WHAT IS NEEDED: For every line in the records that has the word "roll", make a copy.

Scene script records
+ + + +

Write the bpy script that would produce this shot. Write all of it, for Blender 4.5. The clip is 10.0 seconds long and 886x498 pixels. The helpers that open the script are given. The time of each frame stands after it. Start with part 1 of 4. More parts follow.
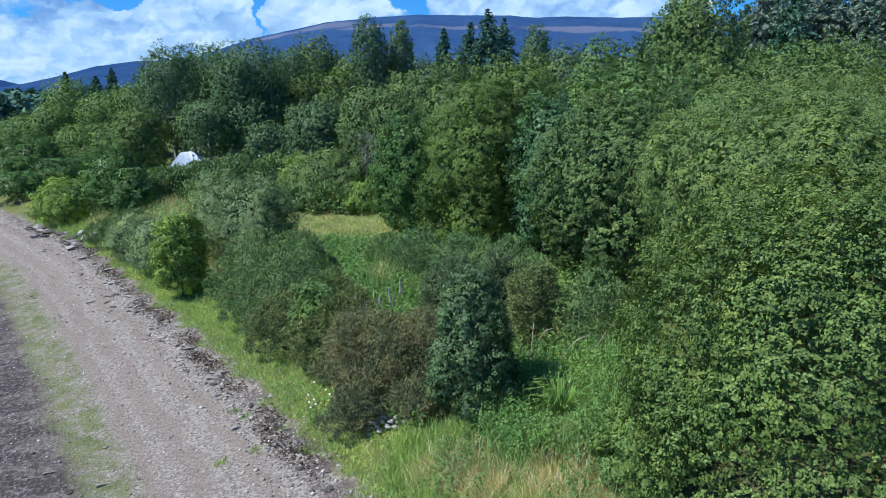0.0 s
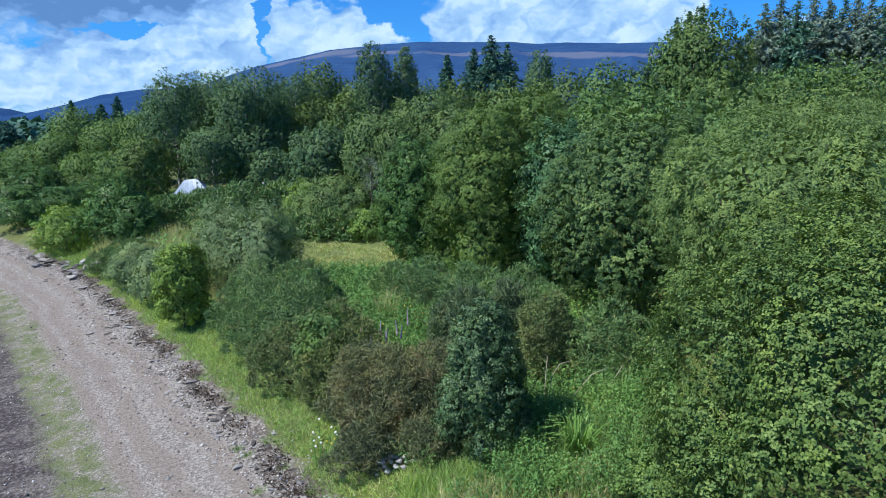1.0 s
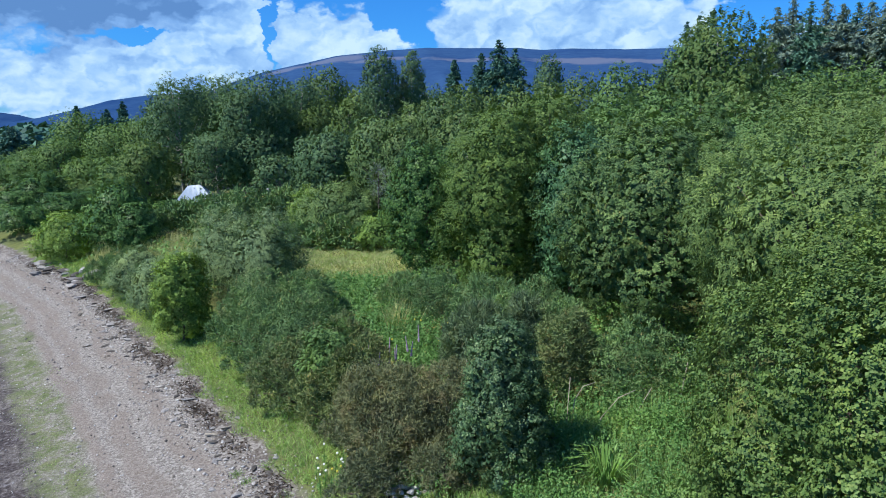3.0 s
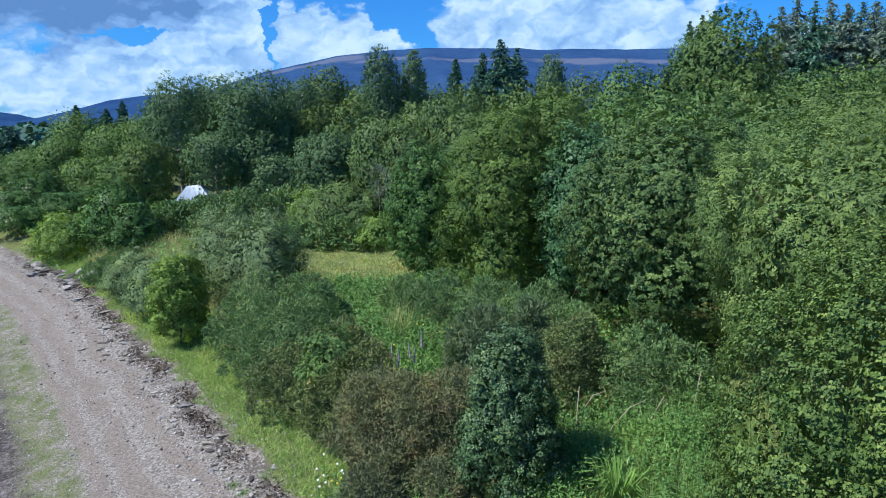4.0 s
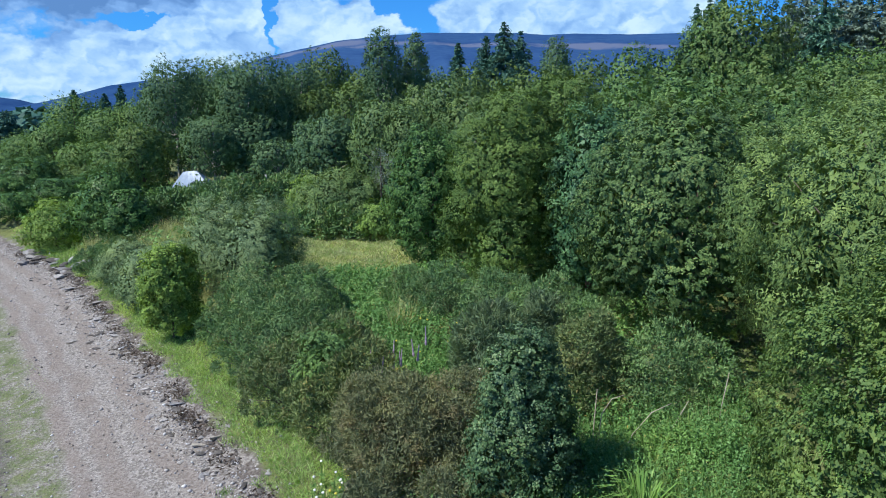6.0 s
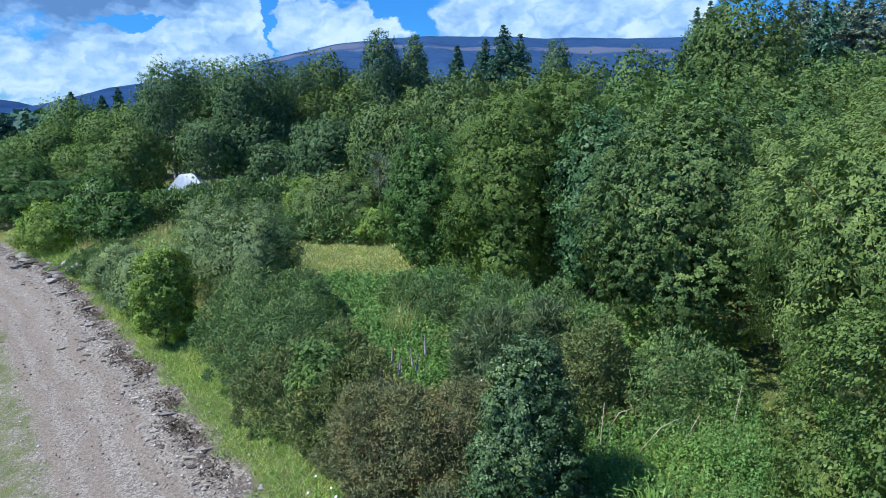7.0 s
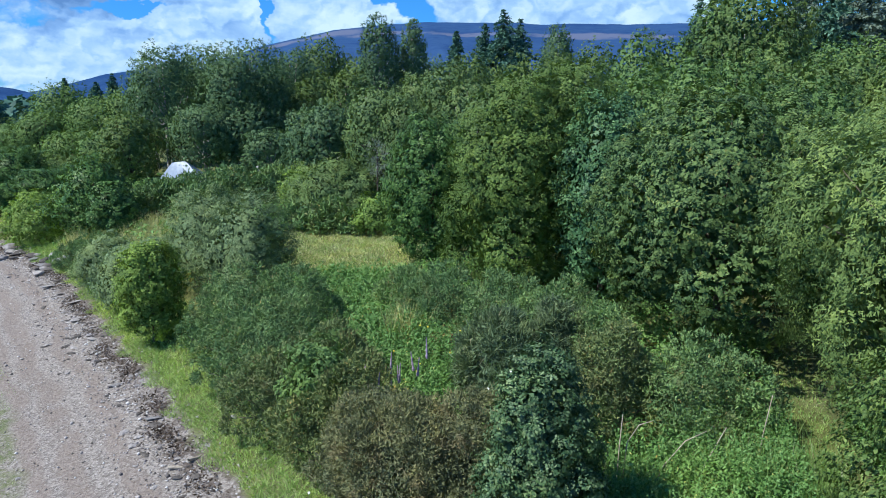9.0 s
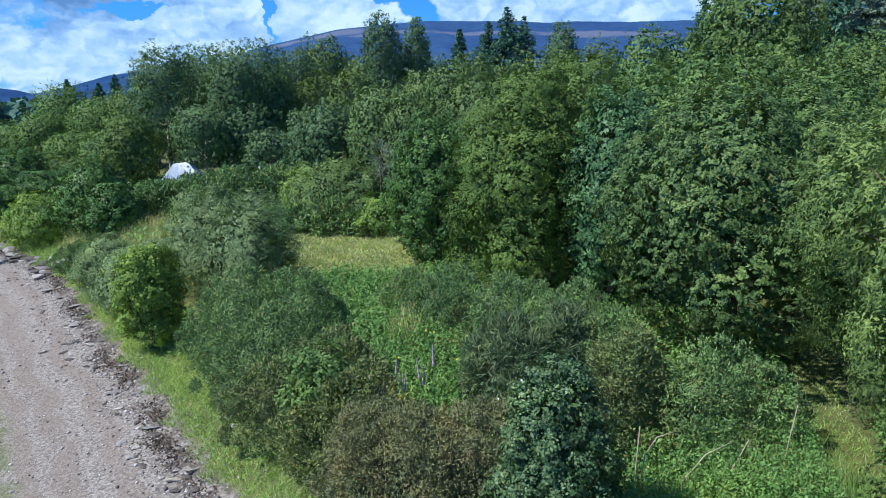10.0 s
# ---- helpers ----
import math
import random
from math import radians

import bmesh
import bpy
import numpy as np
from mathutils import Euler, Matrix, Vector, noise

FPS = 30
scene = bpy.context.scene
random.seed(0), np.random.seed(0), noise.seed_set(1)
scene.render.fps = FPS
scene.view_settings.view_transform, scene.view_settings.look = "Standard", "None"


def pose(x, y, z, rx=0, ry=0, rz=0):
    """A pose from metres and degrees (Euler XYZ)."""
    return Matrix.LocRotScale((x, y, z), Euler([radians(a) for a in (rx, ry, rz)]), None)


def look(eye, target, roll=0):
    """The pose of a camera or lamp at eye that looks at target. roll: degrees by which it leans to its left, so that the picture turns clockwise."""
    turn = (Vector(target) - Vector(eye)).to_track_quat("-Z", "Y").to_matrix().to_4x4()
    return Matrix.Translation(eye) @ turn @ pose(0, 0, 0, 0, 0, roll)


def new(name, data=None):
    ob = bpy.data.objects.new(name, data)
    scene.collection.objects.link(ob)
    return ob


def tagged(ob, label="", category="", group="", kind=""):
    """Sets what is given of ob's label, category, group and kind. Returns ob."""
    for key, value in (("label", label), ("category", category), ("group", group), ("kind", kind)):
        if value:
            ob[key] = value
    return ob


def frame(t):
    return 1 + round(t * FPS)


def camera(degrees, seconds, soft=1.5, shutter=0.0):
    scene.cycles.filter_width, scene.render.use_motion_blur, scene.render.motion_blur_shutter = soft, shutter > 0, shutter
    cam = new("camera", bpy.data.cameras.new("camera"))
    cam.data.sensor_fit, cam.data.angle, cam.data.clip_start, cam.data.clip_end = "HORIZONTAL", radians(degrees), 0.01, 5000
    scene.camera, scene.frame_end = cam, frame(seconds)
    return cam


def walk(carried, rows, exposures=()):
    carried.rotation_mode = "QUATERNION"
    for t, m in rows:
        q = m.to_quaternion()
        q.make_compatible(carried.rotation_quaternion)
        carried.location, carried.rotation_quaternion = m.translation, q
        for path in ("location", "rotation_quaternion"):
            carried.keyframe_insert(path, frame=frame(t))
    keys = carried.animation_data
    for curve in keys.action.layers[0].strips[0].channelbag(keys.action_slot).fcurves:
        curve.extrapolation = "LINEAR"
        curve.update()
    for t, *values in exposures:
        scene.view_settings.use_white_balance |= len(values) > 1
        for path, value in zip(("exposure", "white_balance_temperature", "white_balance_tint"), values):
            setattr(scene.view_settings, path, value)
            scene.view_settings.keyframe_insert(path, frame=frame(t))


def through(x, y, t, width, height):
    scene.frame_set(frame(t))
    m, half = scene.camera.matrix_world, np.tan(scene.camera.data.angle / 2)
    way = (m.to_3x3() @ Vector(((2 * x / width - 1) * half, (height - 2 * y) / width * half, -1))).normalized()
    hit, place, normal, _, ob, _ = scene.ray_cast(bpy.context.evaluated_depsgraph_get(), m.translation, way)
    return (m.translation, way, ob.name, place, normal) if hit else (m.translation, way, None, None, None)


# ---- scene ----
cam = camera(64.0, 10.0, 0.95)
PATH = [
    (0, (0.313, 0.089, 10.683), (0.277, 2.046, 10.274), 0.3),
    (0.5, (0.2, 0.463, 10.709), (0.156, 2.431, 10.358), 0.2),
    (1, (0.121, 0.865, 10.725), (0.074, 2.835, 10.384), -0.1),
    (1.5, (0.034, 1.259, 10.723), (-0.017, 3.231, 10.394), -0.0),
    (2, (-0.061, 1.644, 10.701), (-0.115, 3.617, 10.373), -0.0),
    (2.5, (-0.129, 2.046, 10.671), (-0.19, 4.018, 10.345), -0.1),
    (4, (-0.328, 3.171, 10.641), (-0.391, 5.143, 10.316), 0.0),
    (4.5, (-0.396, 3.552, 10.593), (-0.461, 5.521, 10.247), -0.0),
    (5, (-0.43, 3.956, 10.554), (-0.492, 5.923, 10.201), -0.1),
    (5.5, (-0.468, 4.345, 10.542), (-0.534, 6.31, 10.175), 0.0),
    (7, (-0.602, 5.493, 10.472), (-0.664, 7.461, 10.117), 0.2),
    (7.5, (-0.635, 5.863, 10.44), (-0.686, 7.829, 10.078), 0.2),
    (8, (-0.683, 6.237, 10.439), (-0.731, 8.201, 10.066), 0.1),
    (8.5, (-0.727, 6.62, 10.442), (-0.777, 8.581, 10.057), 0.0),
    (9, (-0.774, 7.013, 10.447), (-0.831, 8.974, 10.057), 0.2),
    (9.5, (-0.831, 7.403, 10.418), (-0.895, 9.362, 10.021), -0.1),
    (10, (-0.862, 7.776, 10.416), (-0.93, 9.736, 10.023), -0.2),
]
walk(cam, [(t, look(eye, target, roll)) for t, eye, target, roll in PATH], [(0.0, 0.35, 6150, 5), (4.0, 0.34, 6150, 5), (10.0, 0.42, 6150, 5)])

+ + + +

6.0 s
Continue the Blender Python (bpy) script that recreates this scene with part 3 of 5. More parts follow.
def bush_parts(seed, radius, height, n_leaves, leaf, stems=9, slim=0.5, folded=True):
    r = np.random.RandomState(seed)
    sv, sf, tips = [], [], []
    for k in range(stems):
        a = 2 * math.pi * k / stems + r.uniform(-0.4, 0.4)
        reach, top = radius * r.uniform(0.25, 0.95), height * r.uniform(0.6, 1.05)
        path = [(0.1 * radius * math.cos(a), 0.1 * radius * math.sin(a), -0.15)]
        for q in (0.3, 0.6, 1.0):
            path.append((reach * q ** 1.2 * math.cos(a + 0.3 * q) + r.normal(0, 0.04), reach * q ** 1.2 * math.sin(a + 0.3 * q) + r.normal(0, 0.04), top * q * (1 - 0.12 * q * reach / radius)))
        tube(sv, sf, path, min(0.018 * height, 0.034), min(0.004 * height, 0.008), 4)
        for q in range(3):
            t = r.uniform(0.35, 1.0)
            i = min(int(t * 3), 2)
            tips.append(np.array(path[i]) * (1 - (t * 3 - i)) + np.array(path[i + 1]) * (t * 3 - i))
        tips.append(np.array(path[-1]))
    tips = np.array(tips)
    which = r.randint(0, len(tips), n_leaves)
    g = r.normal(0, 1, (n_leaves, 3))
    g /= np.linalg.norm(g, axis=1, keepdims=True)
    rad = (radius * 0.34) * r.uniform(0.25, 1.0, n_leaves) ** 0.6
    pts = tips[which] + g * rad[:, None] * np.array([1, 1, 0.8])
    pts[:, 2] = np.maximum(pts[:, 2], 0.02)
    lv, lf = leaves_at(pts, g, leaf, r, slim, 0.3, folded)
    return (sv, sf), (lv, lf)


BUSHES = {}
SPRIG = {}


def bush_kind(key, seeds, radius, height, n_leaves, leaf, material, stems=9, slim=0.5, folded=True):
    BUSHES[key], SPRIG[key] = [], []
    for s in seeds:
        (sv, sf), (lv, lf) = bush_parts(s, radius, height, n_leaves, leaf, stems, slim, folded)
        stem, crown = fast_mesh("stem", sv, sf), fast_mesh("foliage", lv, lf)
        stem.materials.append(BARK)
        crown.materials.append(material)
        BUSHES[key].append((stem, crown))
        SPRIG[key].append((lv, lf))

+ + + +

ANSWER IN FULL:
def look(eye, target, roll=0):
    """The pose of a camera or lamp at eye that looks at target. roll: degrees by which it leans to its left, so that the picture turns clockwise."""
    return Matrix.Translation(eye) @ turn @ pose(0, 0, 0, 0, 0, roll)
walk(cam, [(t, look(eye, target, roll)) for t, eye, target, roll in PATH], [(0.0, 0.35, 6150, 5), (4.0, 0.34, 6150, 5), (10.0, 0.42, 6150, 5)])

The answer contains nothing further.